Agentic learning then, is defined by self-directed actions, aimed at personal growth and development based on self-chosen learning goals. Within this context, students initiate actions of their own volition that drive their learning. As yet, I have not found any outline of the role of others: teachers or other students.

In their 2011 paper, Reeve & Tseng identify four domains of engagement that influence motivation and behavior.

  • Behavioral Engagement – On-task attention and concentration, high effort and high task persistence)
  • Emotional Engagement – Presence of task-facilitating emotions and the absence of task-withdrawing emotions
  • Cognitive Engagement – Sophisticated, deep, and personalized learning strategies, conceptual understanding rather than surface knowledge and self-regulatory strategies
  • Agentic Engagement – Proactive, intentional, and constructive contribution to the flow of the learning activity and enriching the learning activity rather than passively receiving it as a given

Understanding these domains of engagement, how individuals engage in these domains, and how they interact or integrate into the learning environment are foundational to creating the conditions for Agentic Learning to emerge. Connect agentic learning with Jon Stolk’s advocacy for “supporting autonomy” and I am starting to unravel and deepen my thinking on the role of the teacher within an agentic or Self-Directed Learning environment [or garage.]

Jon Stolk would have us consider how project-based, interdisciplinary courses can be designed that invite students to take control of their learning, grapple with complex systems, engage with each other and the world in new ways, and emerge as confident, agile, self-directed learners.

Agency is an ambitious goal in its own right, in preparing students for career and life (possibly at the expense of other educational goals, though potentially in support of them also), and as the building blocks that in and of themselves lead to deeper learning.

As our organisation explores the employment of “The Learning Pit” and refines our understanding of Self-Directed Learning – I continue to be interested in two specific points in learning cycle and the associated role of teacher.
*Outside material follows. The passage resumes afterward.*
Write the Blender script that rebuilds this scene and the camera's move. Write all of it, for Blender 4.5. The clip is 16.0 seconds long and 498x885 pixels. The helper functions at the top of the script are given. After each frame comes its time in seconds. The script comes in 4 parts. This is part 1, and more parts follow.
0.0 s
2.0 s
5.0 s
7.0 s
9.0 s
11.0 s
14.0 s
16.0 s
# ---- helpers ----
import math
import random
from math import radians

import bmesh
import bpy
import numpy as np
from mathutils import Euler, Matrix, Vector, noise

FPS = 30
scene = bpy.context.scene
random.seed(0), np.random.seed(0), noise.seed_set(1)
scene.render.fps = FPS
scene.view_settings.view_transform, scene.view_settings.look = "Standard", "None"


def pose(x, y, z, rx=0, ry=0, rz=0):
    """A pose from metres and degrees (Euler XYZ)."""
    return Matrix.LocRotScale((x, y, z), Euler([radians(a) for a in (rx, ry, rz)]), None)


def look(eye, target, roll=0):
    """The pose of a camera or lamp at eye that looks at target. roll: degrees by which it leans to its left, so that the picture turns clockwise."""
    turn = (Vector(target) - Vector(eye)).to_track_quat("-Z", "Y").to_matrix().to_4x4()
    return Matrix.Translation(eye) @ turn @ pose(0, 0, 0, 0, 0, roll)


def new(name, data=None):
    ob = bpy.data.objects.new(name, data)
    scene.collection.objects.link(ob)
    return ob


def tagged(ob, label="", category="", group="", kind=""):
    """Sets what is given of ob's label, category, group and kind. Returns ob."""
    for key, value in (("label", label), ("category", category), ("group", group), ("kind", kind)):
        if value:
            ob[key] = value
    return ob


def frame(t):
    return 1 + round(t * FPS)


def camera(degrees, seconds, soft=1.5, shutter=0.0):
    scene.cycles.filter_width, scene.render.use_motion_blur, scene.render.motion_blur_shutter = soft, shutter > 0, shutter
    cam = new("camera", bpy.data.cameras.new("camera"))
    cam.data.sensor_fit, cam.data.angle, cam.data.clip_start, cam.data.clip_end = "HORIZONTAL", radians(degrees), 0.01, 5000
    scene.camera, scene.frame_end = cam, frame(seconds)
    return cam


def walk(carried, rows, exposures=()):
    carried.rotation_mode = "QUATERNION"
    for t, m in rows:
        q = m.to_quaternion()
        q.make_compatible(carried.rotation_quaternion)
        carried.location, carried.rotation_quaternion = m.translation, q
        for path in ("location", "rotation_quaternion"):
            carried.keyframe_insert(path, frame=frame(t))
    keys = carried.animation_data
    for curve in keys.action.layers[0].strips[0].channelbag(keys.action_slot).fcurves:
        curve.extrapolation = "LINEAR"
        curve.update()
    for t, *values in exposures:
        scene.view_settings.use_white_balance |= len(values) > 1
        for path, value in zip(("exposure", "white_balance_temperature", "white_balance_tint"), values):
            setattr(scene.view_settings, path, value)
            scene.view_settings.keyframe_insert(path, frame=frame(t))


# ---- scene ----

The first, in planning for autonomy the second, the tussle between supporting students out of, and pulling them back into, the pit (construct).

Highlight areas added – image sources from James Nottingham’s website

 

Subsequently, more questions are constructed; whether learning “looks and feels” differently at points in a students careers, across and within various curriculum areas, the importance of novice and expert distinctions…

As for the curriculum, I had clipped and stored a reflection from educator Seymour Papert

At best, schools teach one-billionth of one percent of what knowledge exists in the universe, yet we quibble endlessly over what one-billionth of one percent is important.

If this is, even remotely accurate, would education be more interesting if students explored the one-billionth of one percent that is important to them, with real tools, real choice and real trust? Even if that means learning that the boat you built – sunk.